A vast sea of undulating tall grasses that’s only interrupted by the horizon, the pampas make up the central part of Argentina and are home to wild horses, llamas, foxes and Rhea birds which are related to the African ostrich.
Spanning from the foothills of the Andes Mountains to the west, they reach all the way to the Atlantic coast to the east. The pampas have a varied range of climates from the dry zone in the west, is largely barren, with great saline areas, brackish streams, and sandy deserts. The humid zone in the east, a much smaller area that includes part of Buenos Aires province, is temperate and well watered and is the economic heart of the nation and the country’s most-populated area.
The pampas make up a great habitat for some very endangered bird species like the Saffron-cowled blackbird and the Buff-breasted sandpiper, which migrate annually from as far north as Canada or Alaska where they lay their eggs and reproduce.
The name comes from a Quechua word meaning “flat surface.” The Pampas have a gradual downward slope from northwest to southeast, from approximately 1,640 feet (500 metres) above sea level at Mendoza to 66 feet (20 metres) at Buenos Aires. Apart from a few sierras in the northwest and south, most of the region appears perfectly flat.
Making up a quarter of Argentina, the pampas has one of the most fertile lands in the world as well as much of the country’s population. This has proven to be a disaster both culturally and ecologically. Once the largest and best known habitat in Argentina, the pampas is now the most endangered habitat on Earth.

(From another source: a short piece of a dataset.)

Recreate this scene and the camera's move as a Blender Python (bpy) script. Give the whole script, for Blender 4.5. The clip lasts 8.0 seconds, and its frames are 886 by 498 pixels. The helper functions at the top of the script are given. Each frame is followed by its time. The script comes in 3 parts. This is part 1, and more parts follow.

The introduction of domesticated cattle, poaching and intensive chemical agriculture have degraded the land beyond recognition and have driven away the big carnivores like the puma and pampas cat. Some steps are being taken to preserve this natural wonder. The Ernesto Tornquist Park covers an area of about 6880 ha. (17,000 acres), which is the best preserved part of the whole 328,000 sq. km. (126,641 sq. miles) pampas habitat.